If you make a suit of armor or weapon out of more than one special material, you get the benefit of only the most prevalent material. However, you can build a double weapon with each head made of a different special material.



Oerthblood is special material that can be alloyed with another and can specifically add its' properties.

Pure Ore is another one that can do this.

Truesilver (+1 enchantment) adds silver properties as an enhancement cost of +1.

Riedran Crysteel is both crystal and steel (might work for stacking Psionic Weapon master + Disciple of Dispater crit fishing)

Glassteel from the older Faerun books is a special material with both mithril and adamantine properties.

Immortals handbook has other materials though, like orichalcum, which can be alloyed.

Bronk
2013-09-18, 11:22 AM
True, Oerthblood can only be alloyed with one other metal at a time. If it was alloyed with Cold Iron, it would have the properties of both CI and adamantine... but I agree that it would make sense that you would have to keep paying the 2000gp Cold Iron fee every time you magically upgraded the weapon.

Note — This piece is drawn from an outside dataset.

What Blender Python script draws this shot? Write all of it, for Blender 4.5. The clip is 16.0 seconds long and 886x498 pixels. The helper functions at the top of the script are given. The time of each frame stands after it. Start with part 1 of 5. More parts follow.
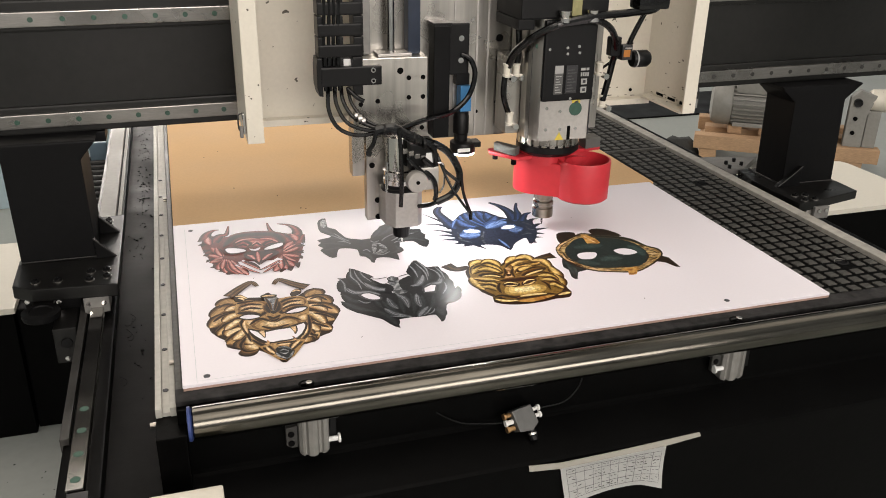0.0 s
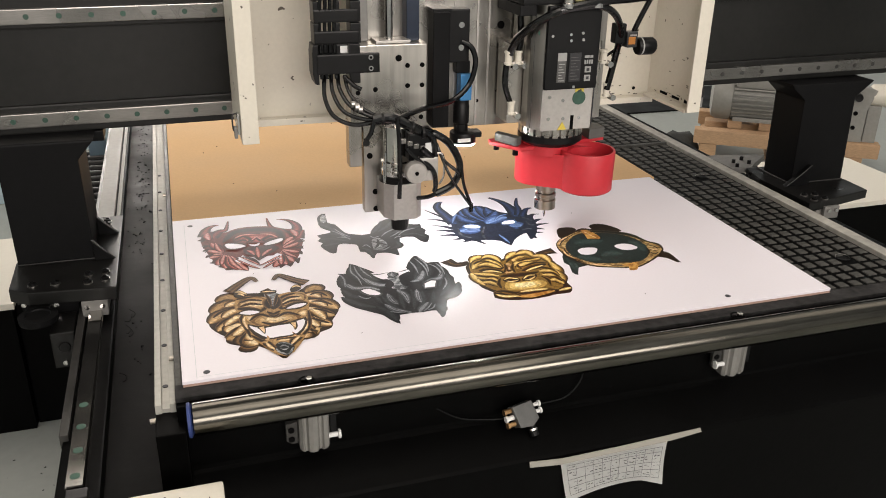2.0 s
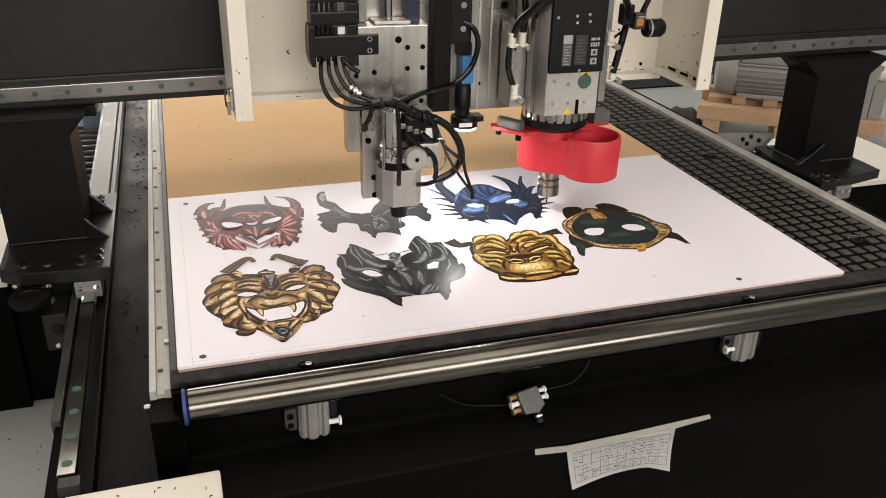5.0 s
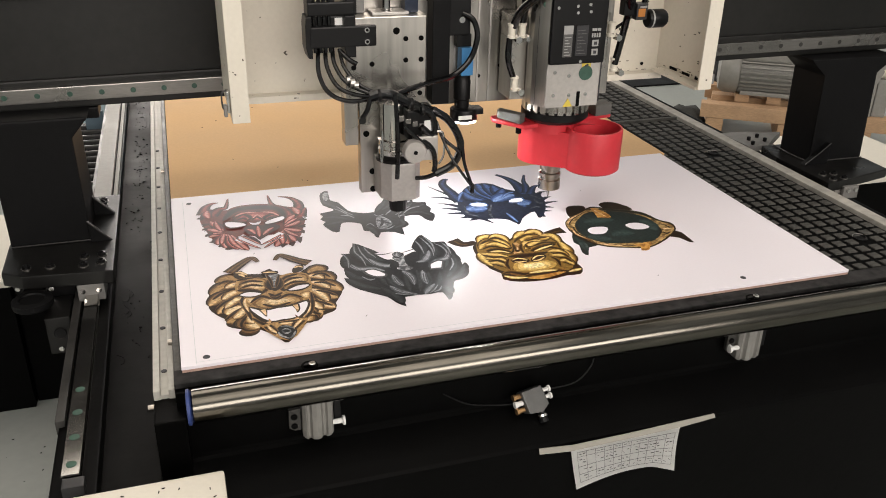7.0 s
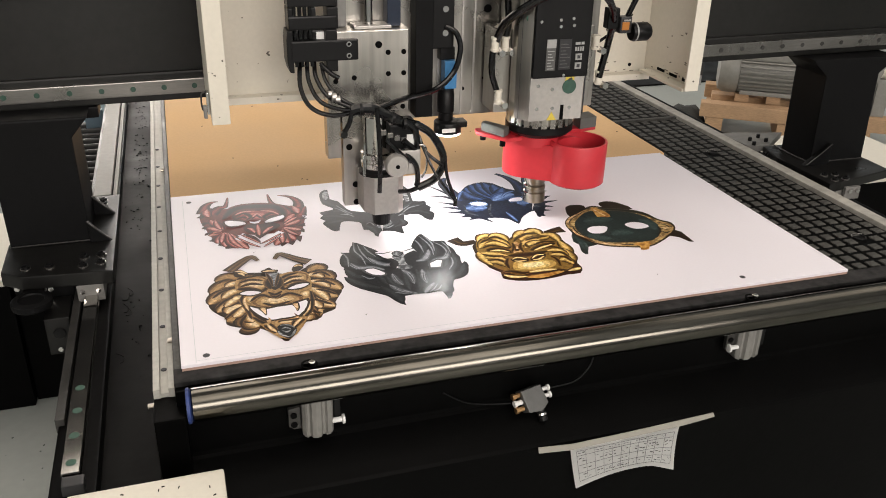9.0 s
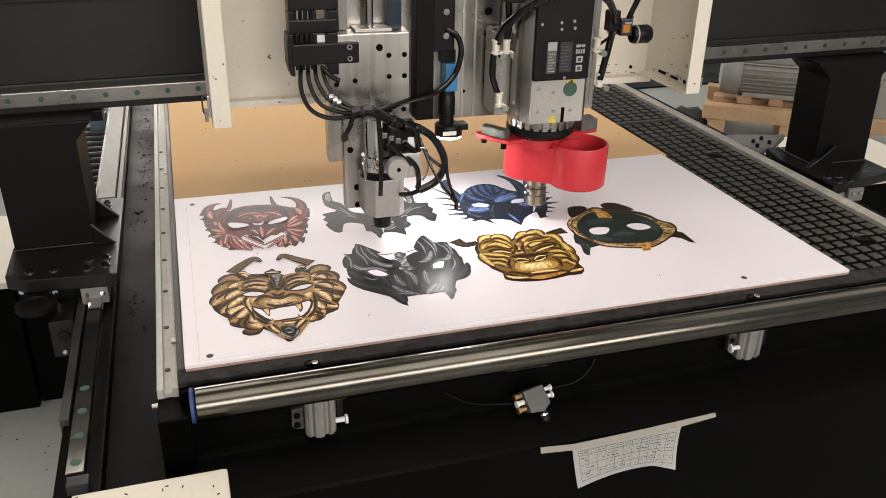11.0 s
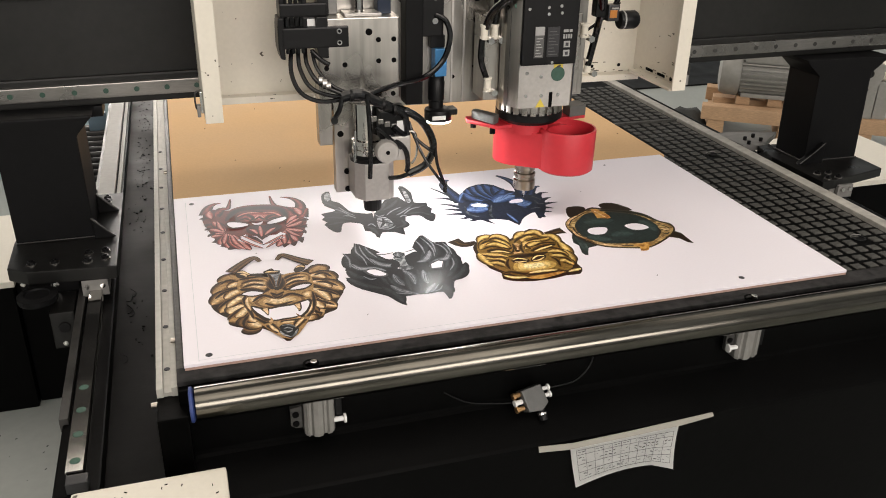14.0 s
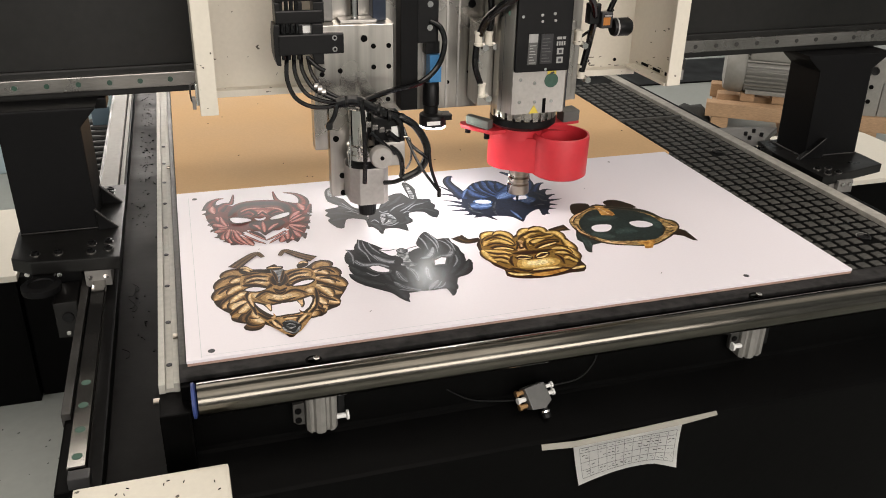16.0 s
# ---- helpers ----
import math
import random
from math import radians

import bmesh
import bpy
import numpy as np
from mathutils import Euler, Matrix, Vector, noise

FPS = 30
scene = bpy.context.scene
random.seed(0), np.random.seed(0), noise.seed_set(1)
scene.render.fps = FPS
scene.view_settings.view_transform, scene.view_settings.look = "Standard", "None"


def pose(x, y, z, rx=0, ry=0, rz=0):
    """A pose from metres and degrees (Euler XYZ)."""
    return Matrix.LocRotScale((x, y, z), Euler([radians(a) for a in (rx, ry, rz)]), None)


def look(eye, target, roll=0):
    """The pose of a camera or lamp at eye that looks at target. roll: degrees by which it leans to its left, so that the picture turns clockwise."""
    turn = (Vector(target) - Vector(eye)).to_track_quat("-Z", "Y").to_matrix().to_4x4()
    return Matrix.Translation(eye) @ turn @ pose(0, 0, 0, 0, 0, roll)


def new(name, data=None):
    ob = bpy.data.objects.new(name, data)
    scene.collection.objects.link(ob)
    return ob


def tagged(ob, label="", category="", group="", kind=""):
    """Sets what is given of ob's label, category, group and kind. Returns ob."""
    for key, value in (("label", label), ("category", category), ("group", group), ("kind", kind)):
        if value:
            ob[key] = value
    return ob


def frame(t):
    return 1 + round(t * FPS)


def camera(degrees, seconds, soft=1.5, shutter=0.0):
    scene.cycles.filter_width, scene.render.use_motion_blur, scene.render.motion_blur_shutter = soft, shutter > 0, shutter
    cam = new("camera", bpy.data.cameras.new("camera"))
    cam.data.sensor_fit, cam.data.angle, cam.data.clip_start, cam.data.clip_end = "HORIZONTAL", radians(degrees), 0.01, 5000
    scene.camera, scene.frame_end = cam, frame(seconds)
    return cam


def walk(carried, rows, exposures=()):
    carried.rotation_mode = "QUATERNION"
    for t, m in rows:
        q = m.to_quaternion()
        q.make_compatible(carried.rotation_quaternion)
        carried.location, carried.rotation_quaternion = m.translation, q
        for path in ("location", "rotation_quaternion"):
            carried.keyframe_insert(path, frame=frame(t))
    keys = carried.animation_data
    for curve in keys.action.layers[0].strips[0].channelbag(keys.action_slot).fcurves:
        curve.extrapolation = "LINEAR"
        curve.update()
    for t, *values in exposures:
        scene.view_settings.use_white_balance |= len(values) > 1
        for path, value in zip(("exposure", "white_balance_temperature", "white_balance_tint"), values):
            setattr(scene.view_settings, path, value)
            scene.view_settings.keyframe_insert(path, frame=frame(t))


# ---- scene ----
cam = camera(55.4, 16.0, soft=0.95)
PATH = [
    (0, (0.038, -1.183, 1.595), (0.603, 0.562, 0.798), 1.1),
    (0.5, (0.036, -1.185, 1.598), (0.604, 0.559, 0.8), 1.2),
    (1, (0.035, -1.184, 1.596), (0.603, 0.56, 0.797), 1.2),
    (1.5, (0.037, -1.181, 1.595), (0.604, 0.561, 0.79), 1.2),
    (2, (0.038, -1.178, 1.594), (0.603, 0.562, 0.786), 1.1),
    (2.5, (0.038, -1.176, 1.595), (0.601, 0.564, 0.785), 1.0),
    (3, (0.037, -1.171, 1.594), (0.6, 0.567, 0.78), 1.2),
    (3.5, (0.038, -1.159, 1.591), (0.604, 0.572, 0.765), 1.3),
    (4, (0.041, -1.144, 1.588), (0.608, 0.578, 0.743), 1.5),
    (6.5, (0.044, -1.126, 1.584), (0.6, 0.587, 0.715), 1.2),
    (7, (0.043, -1.127, 1.585), (0.599, 0.588, 0.719), 1.2),
    (7.5, (0.044, -1.127, 1.585), (0.599, 0.589, 0.721), 1.1),
    (8, (0.043, -1.124, 1.584), (0.6, 0.589, 0.716), 1.3),
    (8.5, (0.044, -1.126, 1.584), (0.599, 0.587, 0.715), 1.3),
    (9, (0.042, -1.128, 1.585), (0.599, 0.585, 0.718), 1.3),
    (11.5, (0.041, -1.138, 1.585), (0.591, 0.581, 0.724), 1.1),
    (12, (0.04, -1.141, 1.587), (0.591, 0.578, 0.727), 1.1),
    (12.5, (0.042, -1.143, 1.587), (0.593, 0.577, 0.728), 1.0),
    (13, (0.042, -1.144, 1.586), (0.592, 0.576, 0.725), 1.1),
    (13.5, (0.04, -1.142, 1.586), (0.593, 0.576, 0.725), 1.2),
    (14, (0.041, -1.14, 1.586), (0.594, 0.579, 0.725), 1.2),
    (14.5, (0.041, -1.138, 1.585), (0.593, 0.58, 0.723), 1.4),
    (15, (0.038, -1.136, 1.586), (0.591, 0.58, 0.72), 1.7),
    (15.5, (0.04, -1.136, 1.584), (0.588, 0.581, 0.717), 1.6),
    (16, (0.041, -1.134, 1.585), (0.587, 0.582, 0.715), 1.4),
]
walk(cam, [(t, look(eye, target, roll)) for t, eye, target, roll in PATH])

# exposure and white balance of the whole clip
scene.view_settings.exposure = 0.07

# ---- light ----
world = bpy.data.worlds.new("world")
scene.world = world
world.use_nodes = True
world.node_tree.nodes["Background"].inputs[0].default_value = (0.75, 0.85, 1.0, 1)
world.node_tree.nodes["Background"].inputs[1].default_value = 0.25


def ceiling_lamp(x, y, z, sx, sy, watts):
    data = bpy.data.lights.new("ceiling_light", "AREA")
    data.shape, data.size, data.size_y, data.energy = "RECTANGLE", sx, sy, watts
    data.color = (1.0, 0.895, 0.80)
    ob = new("ceiling_light", data)
    ob.matrix_basis = pose(x, y, z)
    return ob


LAMPS = [(0.4, 3.4, 4.6), (0.4, -1.8, 4.6), (4.4, 1.0, 4.6), (-3.4, 1.0, 4.6)]
LAMP_DEPTH = 3.0
for lx, ly, lz in LAMPS:
    ceiling_lamp(lx, ly, lz, 3.2, LAMP_DEPTH, 92 if ly > 3 else 56 if ly < 0 else 26 if lx > 1 else 46)
# two unseen fill lights, added behind the camera and beyond the machine
for wx, wy, turn, watts in ((1.0, -4.9, 90, 240), (1.0, 10.9, -90, 430)):
    fill_lamp = bpy.data.lights.new("fill_light", "AREA")
    fill_lamp.shape, fill_lamp.size, fill_lamp.size_y, fill_lamp.energy, fill_lamp.color = "RECTANGLE", 5.0, 1.7 if wy < 0 else 2.4, watts, (1.0, 0.915, 0.845)
    new("fill_light", fill_lamp).matrix_basis = pose(wx, wy, 2.8, turn, 0, 0)

# ---- materials ----


def mat(name, color, rough=0.5, metal=0.0, scale=40.0, vary=0.15, bump=0.0, stretch=(1, 1, 1), rvary=0.1, big=4.0, coat=0.0, spec=0.5, chips=0.0):
    """Principled surface with fine grain and broad stains in colour, roughness and relief."""
    m = bpy.data.materials.new(name)
    m.use_nodes = True
    nt = m.node_tree
    bsdf = nt.nodes["Principled BSDF"]
    bsdf.inputs["Metallic"].default_value = metal
    bsdf.inputs["Coat Weight"].default_value = coat
    bsdf.inputs["Specular IOR Level"].default_value = spec
    tc = nt.nodes.new("ShaderNodeTexCoord")
    mp = nt.nodes.new("ShaderNodeMapping")
    mp.inputs["Scale"].default_value = stretch
    nt.links.new(tc.outputs["Object"], mp.inputs["Vector"])
    fine = nt.nodes.new("ShaderNodeTexNoise")
    fine.inputs["Scale"].default_value, fine.inputs["Detail"].default_value = scale, 6
    broad = nt.nodes.new("ShaderNodeTexNoise")
    broad.inputs["Scale"].default_value, broad.inputs["Detail"].default_value = big, 3
    nt.links.new(mp.outputs[0], fine.inputs["Vector"])
    nt.links.new(tc.outputs["Object"], broad.inputs["Vector"])
    add = nt.nodes.new("ShaderNodeMath")
    add.operation = "ADD"
    nt.links.new(fine.outputs[0], add.inputs[0])
    nt.links.new(broad.outputs[0], add.inputs[1])
    ramp = nt.nodes.new("ShaderNodeMapRange")
    ramp.inputs[1].default_value, ramp.inputs[2].default_value = 0.6, 1.4
    ramp.inputs[3].default_value, ramp.inputs[4].default_value = 1 - vary, 1 + vary
    nt.links.new(add.outputs[0], ramp.inputs[0])
    mul = nt.nodes.new("ShaderNodeVectorMath")
    mul.operation = "SCALE"
    mul.inputs[0].default_value = color
    nt.links.new(ramp.outputs[0], mul.inputs["Scale"])
    nt.links.new(mul.outputs[0], bsdf.inputs["Base Color"])
    if chips:
        spot = nt.nodes.new("ShaderNodeTexNoise")
        spot.inputs["Scale"].default_value, spot.inputs["Detail"].default_value = 55, 2
        nt.links.new(tc.outputs["Object"], spot.inputs["Vector"])
        cut = nt.nodes.new("ShaderNodeMapRange")
        cut.inputs[1].default_value, cut.inputs[2].default_value = chips, chips + 0.015
        nt.links.new(spot.outputs[0], cut.inputs[0])
        mixc = nt.nodes.new("ShaderNodeMix")
        mixc.data_type = "RGBA"
        mixc.inputs["B"].default_value = (0.09, 0.075, 0.055, 1)
        nt.links.new(cut.outputs[0], mixc.inputs["Factor"])
        nt.links.new(mul.outputs[0], mixc.inputs["A"])
        nt.links.new(mixc.outputs["Result"], bsdf.inputs["Base Color"])
    rr = nt.nodes.new("ShaderNodeMapRange")
    rr.inputs[1].default_value, rr.inputs[2].default_value = 0.3, 0.7
    rr.inputs[3].default_value, rr.inputs[4].default_value = max(0.02, rough - rvary), min(1, rough + rvary)
    nt.links.new(broad.outputs[0], rr.inputs[0])
    nt.links.new(rr.outputs[0], bsdf.inputs["Roughness"])
    if bump:
        bp = nt.nodes.new("ShaderNodeBump")
        bp.inputs["Strength"].default_value, bp.inputs["Distance"].default_value = bump, 0.002
        nt.links.new(fine.outputs[0], bp.inputs["Height"])
        nt.links.new(bp.outputs[0], bsdf.inputs["Normal"])
    return m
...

The metalline weapon property mentioned earlier can switch a weapon between the benefits of regular steel, cold iron, silver and adamantine, if that's how you want to go, and is a +2 bonus...

shaikujin
2013-09-18, 11:38 AM
Other ways are more efficient, but just for completeness - Ki Focus. It's a +1 weapon ability.

If you happen to be a monk and have enough levels to get several of the class abilities that allows your unarmed attacks to be considered Lawful/Evil/Good/Magic/Cold Iron etc, Ki Focus allows them to be applied to your weapon.